Training and Doctrine Command conducts this final certifying training event for deploying CABs at Fort Rucker on behalf of Forces Command because of the post’s tech-savvy ability to train the full spectrum of Aviation combat operations in an integrated training environment.
The training devices include simulators, live tactical operations centers, constructive elements with 2-D screen, and gaming (Virtual Battle Space 2) with first-person-shooter-type games, Unrath said.
In June, the Army’s first “Full-Spectrum” CAB, the 101st CAB, 101st Airborne Division (Air Assault), from Fort Campbell, Ky., completed an ATX at Fort Rucker in preparation for deployment this fall.
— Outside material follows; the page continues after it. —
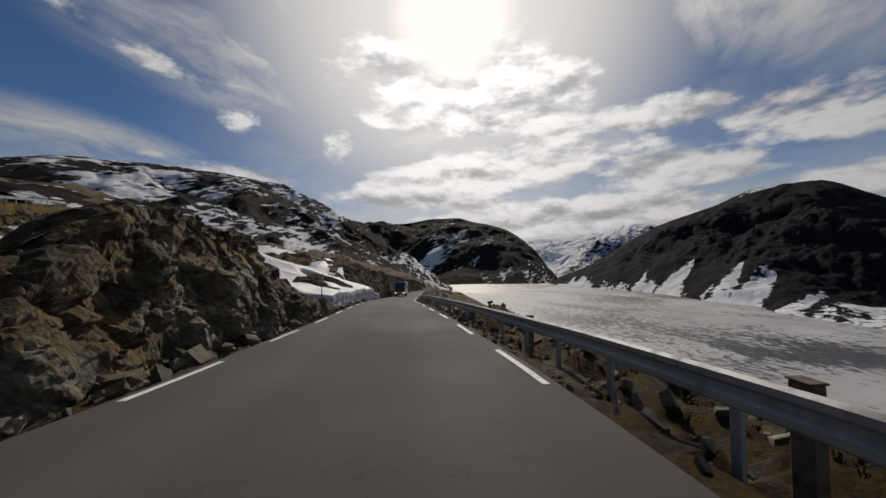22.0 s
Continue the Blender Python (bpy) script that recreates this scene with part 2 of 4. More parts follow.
def ground_paint(n, at):
    """Scree, heath and bare earth of the near slope."""
    c, band, grain = rock_tone(n, at, 1.4)
    heath = n.math("MULTIPLY", n.step(n.noise(at, 0.22, 8, 0.66), 0.40, 0.54), n.step(facing_up(n), 0.35, 0.7))
    c = n.mix(heath, c, n.mix(1.0, moss_tone(n, at), (0.58, 0.54, 0.52), "MULTIPLY"))
    turf = n.math("MULTIPLY", n.attribute("bank"), n.step(n.noise(at, 1.1, 8, 0.72), 0.43, 0.54))
    c = n.mix(turf, c, n.mix(1.0, moss_tone(n, at), (1.25, 1.12, 0.75), "MULTIPLY"))
    chip = n.noise(at, 3.0, 9, 0.75)
    return {"Base Color": c, "Roughness": 0.92, "Specular IOR Level": 0.2, "Normal": n.bump(n.math("ADD", n.math("MULTIPLY", chip, 1.5), n.math("MULTIPLY", grain, 0.5)), 1.0, 0.3)}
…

The Full-Spectrum CAB structure includes manned and unmanned Aviation systems, and is designed to be more flexible and capable across the full range of military operations.
For the 101st CAB commander, Col. Paul Bontrager, one of the major benefits of the exercise was the opportunity to have his Soldiers together as a focused audience prior to deployment.
“From January until about two weeks ago we were scattered across America between here, Colorado, California, Louisiana, and none of us were all together at one time in once place. This is the first time in five months I’ve had all my battalion commanders together at one time, and we’re able to focus and get ready,” Bontrager said.
For commanders, an important aspect of the training is the chance to rehearse the tactical operations center, or TOC, command and control prior to battle, Bontrager said.
“Primarily it’s the information flow within the brigade, to battalions and down to flight crews. This includes the simulations piece of it here where we actually have crews flying the missions, doing the tactics, talking back to the TOC. The whole information flow down to aircrews and back up is the primary piece of this,” Bontrager said.
Part of the exercise for the 101st included their helicopter pilots and Unmanned Aircraft Systems operators learning to communicate with each other as they work together on mission sets for the first time as a team, as UAS are now a brigade asset.
“When you listen to the mission on the radio, sometimes it’s difficult to tell if you’re listening to manned platform or unmanned platform because they’re tracking what’s going on, moving the sensor around looking at different things; it’s remarkably helpful. There’s some pretty significant benefits to having UAS integral to our brigade. It goes back to the human element, part of the team, part of the mission, part of the plan, so it will be value added when the mission actually occurs,” Bontrager said.
The pre-deployment exercise is overseen by a retired general officer who serves as senior mentor, includes controllers who critique and evaluate and brings in valuable current information from the battlefield, Unrath said.
“Subject matter experts that have been in theater with the unit the CAB is replacing come back here and watch over their shoulder, and give them tactics, techniques and procedures for how things are going in theater and how they need to be trained to do business,” Unrath said.